The exercise:
Both the line containing "pose from metres" and the line containing "return Matrix.Translation(eye) @" are to be reproduced exactly, along with every line between them, and nothing more.
##############################
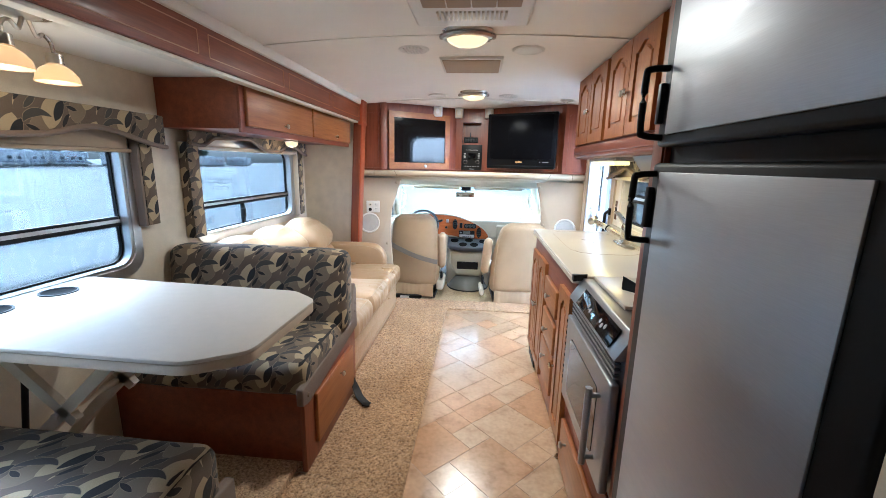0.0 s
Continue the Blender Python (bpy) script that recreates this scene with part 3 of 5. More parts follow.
# ---- windows ----
def coach_window(name, y0, z0, y1, z1, x, side, bar_z, posts, label, shaded=False, rim=None):
    """A framed window in a wall across x. side: +1 when the room lies towards +x."""
    w = thing(name, (x, (y0 + y1) / 2, z0), label, "window", "", "structure")
    r = 0.075
    inn = rounded(y0 + 0.028, z0 + 0.028, y1 - 0.028, z1 - 0.028, r)
    mid = rounded(y0 + 0.012, z0 + 0.012, y1 - 0.012, z1 - 0.012, r + 0.012)
    out = rounded(y0 - 0.032, z0 - 0.032, y1 + 0.032, z1 + 0.032, r + 0.03)
    part("window_frame", ring(out, mid, 0, x + 0.001 * side, x + 0.013 * side), rim or alu, w, "clamp ring with rounded corners")
    part("reveal", ring(mid, inn, 0, x - 0.058 * side, x + 0.008 * side), rim or alu, w)
    inn2 = rounded(y0 + 0.036, z0 + 0.036, y1 - 0.036, z1 - 0.036, r - 0.006)
    part("gasket", ring(inn, inn2, 0, x - 0.052 * side, x - 0.036 * side), black_plastic, w, "black rubber gasket")
    up_half = [(u, max(v, bar_z - 0.01)) for u, v in inn]
    low_half = [(u, min(v, bar_z - 0.012)) for u, v in inn]
    p = part("pane", prism(up_half, 0, x - 0.047 * side, x - 0.043 * side), pane_glass, w)
    p.visible_shadow = False
    p = part("slider_pane", prism(low_half, 0, x - 0.047 * side, x - 0.043 * side), pane_glass, w)
    p.visible_shadow = shaded
    xb = x - 0.036 * side
    if bar_z:
        part("rail", box(xb - 0.008, y0 + 0.03, bar_z, xb + 0.008, y1 - 0.03, bar_z + 0.014, 0.003), black_plastic, w)
        part("rail", box(xb - 0.010, y0 + 0.03, bar_z - 0.034, xb + 0.010, y1 - 0.03, bar_z - 0.016, 0.003), black_plastic, w)
        part("track", box(xb - 0.006, y0 + 0.03, bar_z - 0.016, xb + 0.006, y1 - 0.03, bar_z, 0), alu, w)
    for py in posts:
        part("mullion", box(xb - 0.010, py - 0.012, z0 + 0.03, xb + 0.012, py + 0.012, bar_z - 0.03, 0.003), black_plastic, w)
        part("latch", box(xb, py - 0.028, z0 + 0.075, xb + 0.028 * side, py + 0.002, z0 + 0.135, 0.006), black_plastic, w)
    return w


window_1 = coach_window("window_1", *W1, XS, 1, 1.112, (2.475,), "wide dinette window with slider and aluminium frame", True)
window_2 = coach_window("window_2", *W2, XS, 1, 1.128, (4.12,), "sofa window with slider and aluminium frame")
window_3 = coach_window("window_3", *KWIN, XR, -1, 1.222, (3.68,), "cream-framed galley window with slider behind the sink", False, cream_plastic)

# ---- joinery ----
def arch(u0, v0, u1, v1, h, n=14):
    pts = [(u0, v0), (u1, v0)]
    for i in range(n + 1):
        t = i / n
        s = max(0.0, math.sin(math.pi * min(1.0, max(0.0, (t - 0.12) / 0.76))))
        pts.append((u1 + (u0 - u1) * t, v1 - h + h * s))
    return pts


def panel_door(parent, u0, v0, u1, v1, a, out, axis, mat, arched=0.03, name="door", rail=0.052):
    """A raised-panel door across the axis; a is its back plane and out the side it faces."""
    d = part(name, ring(arch(u0, v0, u1, v1, 0.0), arch(u0 + rail, v0 + rail, u1 - rail, v1 - rail * 0.9, arched), axis, a, a + 0.020 * out), mat, parent)
    part("back", prism(arch(u0 + rail - 0.004, v0 + rail - 0.004, u1 - rail + 0.004, v1 - rail * 0.9 + 0.004, arched), axis, a + 0.002 * out, a + 0.009 * out), mat, d)
    k = rail + 0.018
    part("raised_panel", prism(arch(u0 + k, v0 + k, u1 - k, v1 - k * 0.95, arched), axis, a + 0.008 * out, a + 0.0185 * out, 0.006, 1), mat, d)
    return d


def flat_drawer(parent, u0, v0, u1, v1, a, out, axis, mat, name="drawer"):
    """A drawer front with a routed border."""
    return part(name, prism([(u0, v0), (u1, v0), (u1, v1), (u0, v1)], axis, a, a + 0.020 * out, 0.007, 3), mat, parent)


# ---- galley: base cabinets, worktop, range, refrigerator ----
KX = 0.515
base = thing("base_cabinet", (0.78, 3.7, 0), "cherry galley base cabinet with raised-panel doors and nickel knobs", "cabinet")
part("body", box(KX + 0.02, 3.08, 0.0, 1.04, 4.32, 0.914, 0.003), cherry_z, base)
part("face_frame", box(KX + 0.002, 3.08, 0.05, KX + 0.021, 4.32, 0.914, 0.003), cherry_y, base)
for (y0, y1, z0, z1, kn) in ((4.022, 4.285, 0.115, 0.822, (4.042, 0.492)), (3.745, 4.008, 0.115, 0.832, (3.985, 0.495)), (3.085, 3.310, 0.12, 0.842, (3.285, 0.42))):
    d = panel_door(base, y0, z0, y1, z1, KX + 0.001, -1, 0, door_z)
    knob_at(d, (KX - 0.019, kn[0], kn[1]), (-1, 0, 0))
for z0, z1 in ((0.625, 0.775), (0.425, 0.585), (0.19, 0.405)):
    d = flat_drawer(base, 3.375, z0, 3.725, z1, KX + 0.001, -1, 0, door_y)
    knob_at(d, (KX - 0.019, 3.55, (z0 + z1) / 2 + (0.045 if z0 < 0.2 else 0)), (-1, 0, 0))
part("toe_vent", box(KX - 0.004, 4.02, 0.012, KX + 0.004, 4.28, 0.062, 0.002), black_plastic, base, "black toe-kick vent")

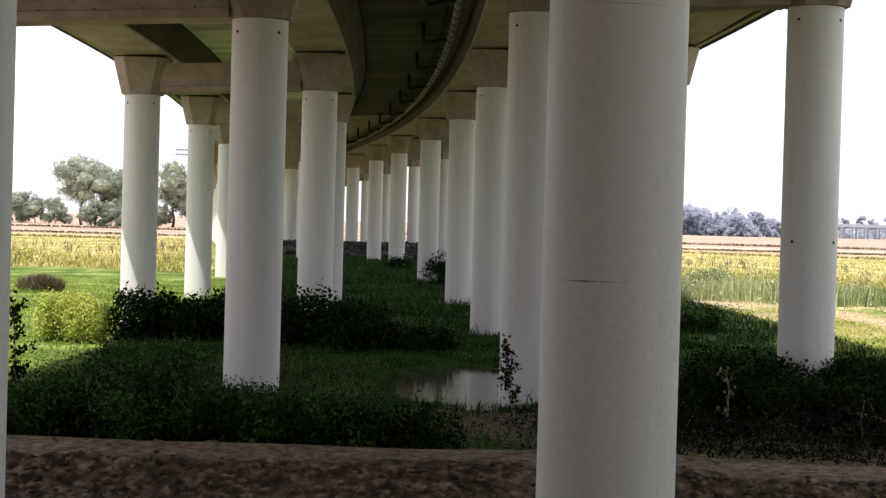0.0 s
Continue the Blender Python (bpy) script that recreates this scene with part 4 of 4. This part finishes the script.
def open_field(x, y):
    b = x + (np.clip(y, 0, 191) - 50) ** 2 / 2060 + np.maximum(y - 191, 0) * 0.137
    return (y - bank_y(x) > 9) & ((b < -15) | (b > 19)) & (waves(x, y, 0.3) + 0.5 * waves(x, y, 1.1) > rng.uniform(-1.2, 0.9, len(x)))


grass("straw_grass", "dry yellow grass across the near fields", 84000, -50, 120, 112, 185, 0.6, 0.075, STRAW, open_field, 0.9)
grass("meadow_grass", "yellow-green grass among the straw", 26000, -50, 100, 112, 160, 0.6, 0.075, MEADOW, lambda x, y: open_field(x, y) & (waves(x, y, 0.5) + 0.5 * waves(x, y, 1.6) > rng.uniform(-0.5, 0.6, len(x))), 0.8)
weed_lumps("straw_weeds", "yellow weeds across the far fields", 56000, 6000, -100, 260, 110, 330, 0.75, 0.28, STRAW, open_field)
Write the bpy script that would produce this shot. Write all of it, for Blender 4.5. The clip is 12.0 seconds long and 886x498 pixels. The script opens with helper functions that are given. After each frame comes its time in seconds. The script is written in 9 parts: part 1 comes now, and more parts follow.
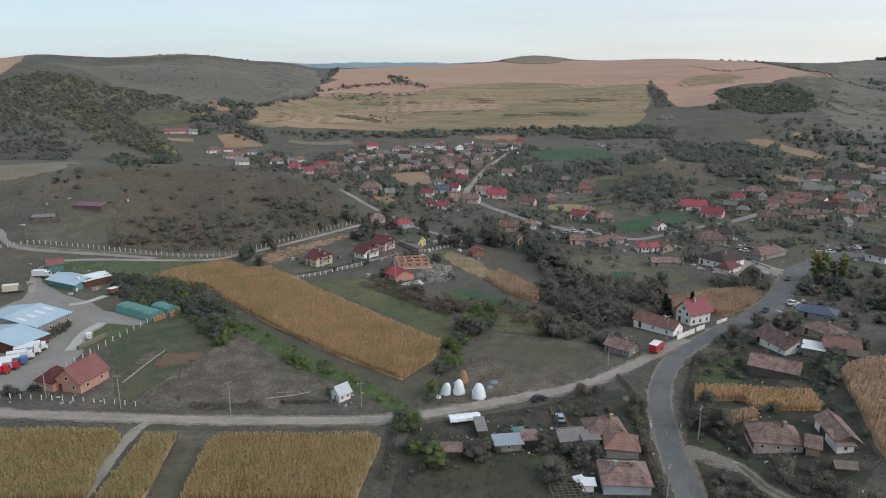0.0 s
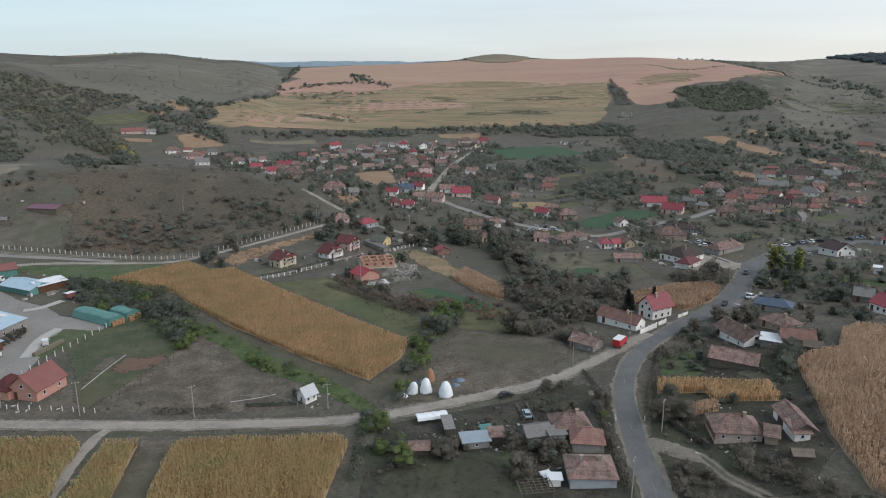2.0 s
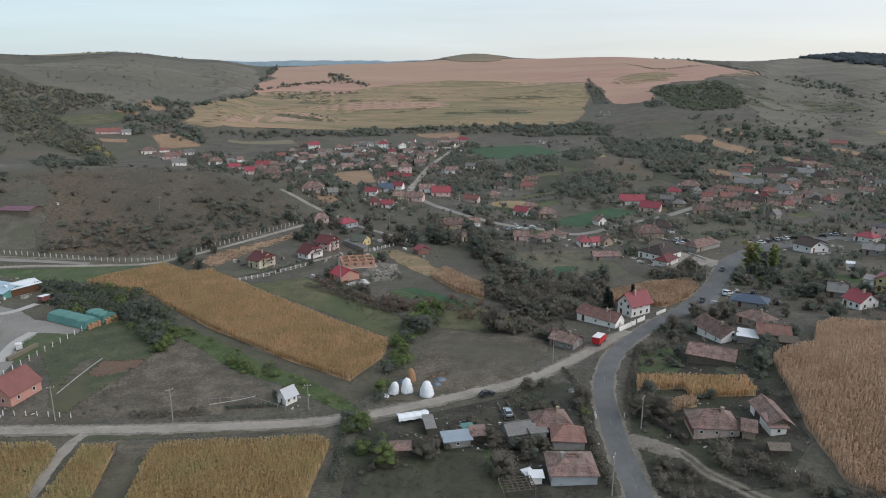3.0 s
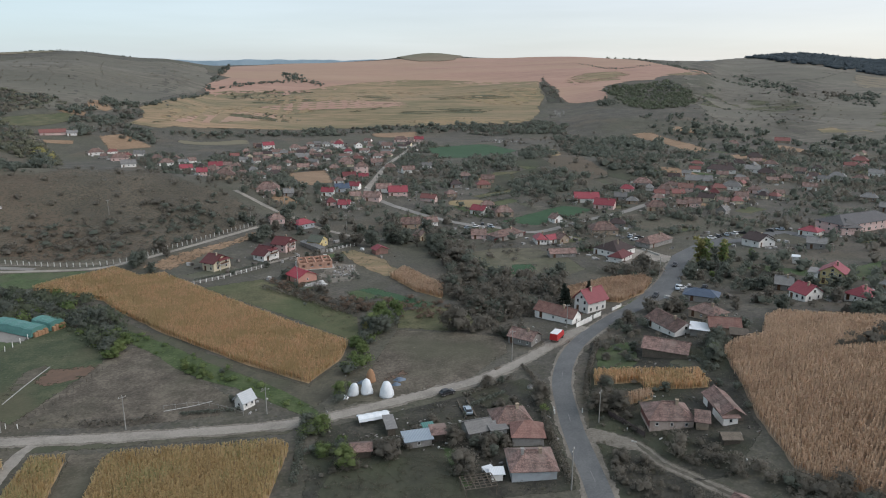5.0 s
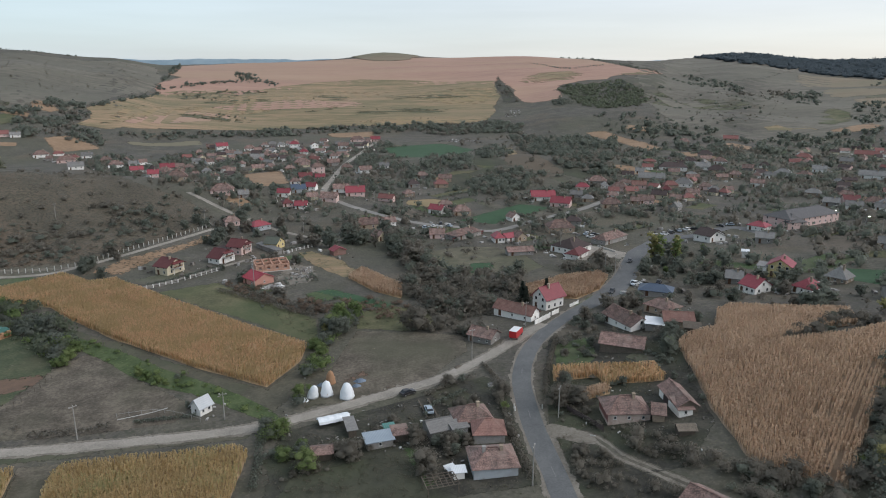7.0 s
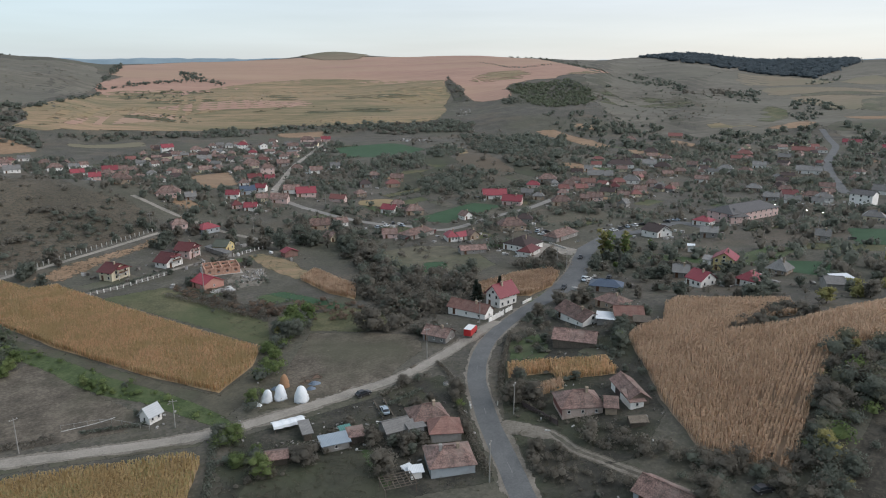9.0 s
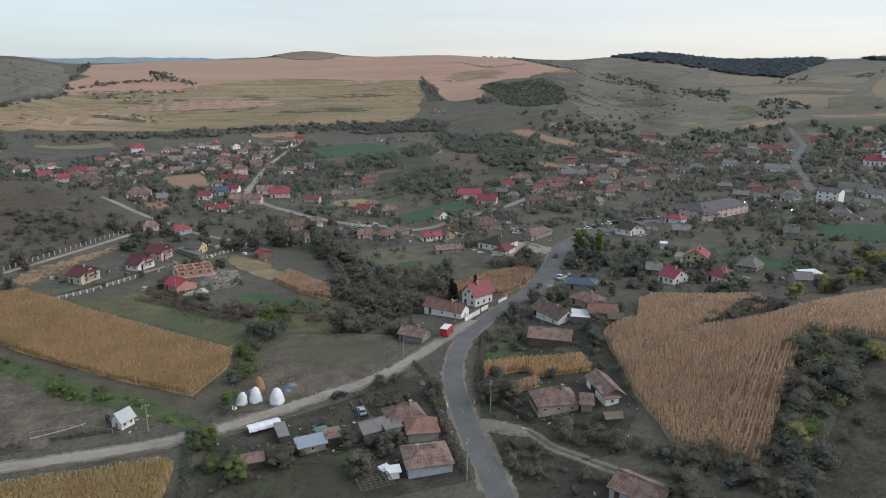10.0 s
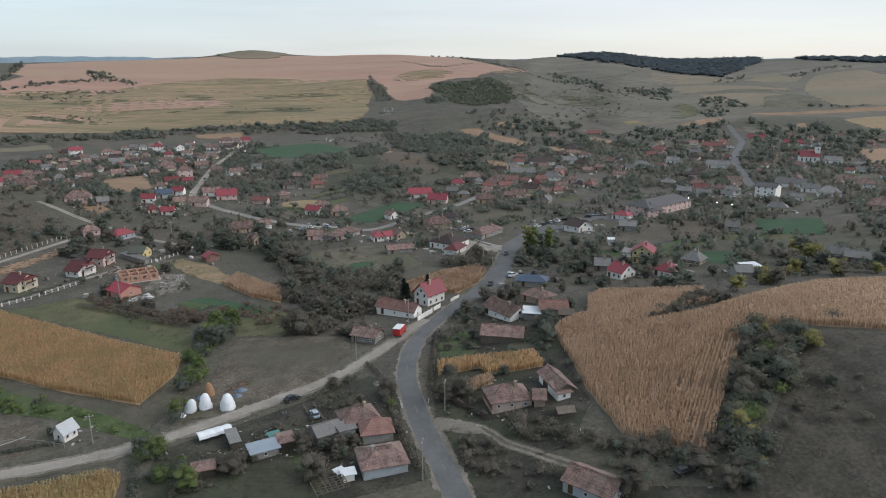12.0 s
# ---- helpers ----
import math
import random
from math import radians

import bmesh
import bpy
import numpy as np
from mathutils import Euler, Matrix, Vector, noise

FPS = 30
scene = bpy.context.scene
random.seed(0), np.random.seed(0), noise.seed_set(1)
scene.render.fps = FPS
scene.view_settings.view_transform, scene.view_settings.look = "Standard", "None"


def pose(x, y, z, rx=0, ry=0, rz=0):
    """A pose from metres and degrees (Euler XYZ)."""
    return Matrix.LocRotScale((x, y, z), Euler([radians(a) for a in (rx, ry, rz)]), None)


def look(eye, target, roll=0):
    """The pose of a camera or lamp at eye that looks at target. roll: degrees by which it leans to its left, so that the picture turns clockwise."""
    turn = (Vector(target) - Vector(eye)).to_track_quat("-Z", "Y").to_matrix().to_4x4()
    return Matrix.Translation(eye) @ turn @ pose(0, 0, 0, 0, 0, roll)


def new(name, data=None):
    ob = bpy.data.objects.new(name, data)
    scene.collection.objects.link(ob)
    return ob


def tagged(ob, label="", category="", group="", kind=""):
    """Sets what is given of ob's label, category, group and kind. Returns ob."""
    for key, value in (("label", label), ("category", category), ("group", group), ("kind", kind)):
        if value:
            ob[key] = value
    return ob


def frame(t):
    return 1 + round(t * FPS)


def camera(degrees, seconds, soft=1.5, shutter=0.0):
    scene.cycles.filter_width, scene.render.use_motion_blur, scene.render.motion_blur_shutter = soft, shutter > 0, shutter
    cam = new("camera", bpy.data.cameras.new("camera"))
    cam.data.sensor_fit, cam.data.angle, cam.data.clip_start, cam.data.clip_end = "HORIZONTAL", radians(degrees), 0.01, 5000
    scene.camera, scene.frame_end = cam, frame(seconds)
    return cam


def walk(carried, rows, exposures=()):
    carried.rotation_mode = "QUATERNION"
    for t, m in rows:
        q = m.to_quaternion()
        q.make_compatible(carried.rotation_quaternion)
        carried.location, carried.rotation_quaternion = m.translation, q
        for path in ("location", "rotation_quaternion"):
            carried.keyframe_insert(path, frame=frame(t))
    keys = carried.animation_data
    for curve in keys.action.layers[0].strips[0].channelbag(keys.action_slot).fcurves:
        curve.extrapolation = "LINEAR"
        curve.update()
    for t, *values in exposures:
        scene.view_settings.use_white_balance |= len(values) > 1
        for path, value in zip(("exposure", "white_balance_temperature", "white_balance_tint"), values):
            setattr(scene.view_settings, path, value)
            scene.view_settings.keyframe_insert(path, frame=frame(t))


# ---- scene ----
##############################
Expected answer:
    """A pose from metres and degrees (Euler XYZ)."""
    return Matrix.LocRotScale((x, y, z), Euler([radians(a) for a in (rx, ry, rz)]), None)


def look(eye, target, roll=0):
    """The pose of a camera or lamp at eye that looks at target. roll: degrees by which it leans to its left, so that the picture turns clockwise."""
    turn = (Vector(target) - Vector(eye)).to_track_quat("-Z", "Y").to_matrix().to_4x4()
    return Matrix.Translation(eye) @ turn @ pose(0, 0, 0, 0, 0, roll)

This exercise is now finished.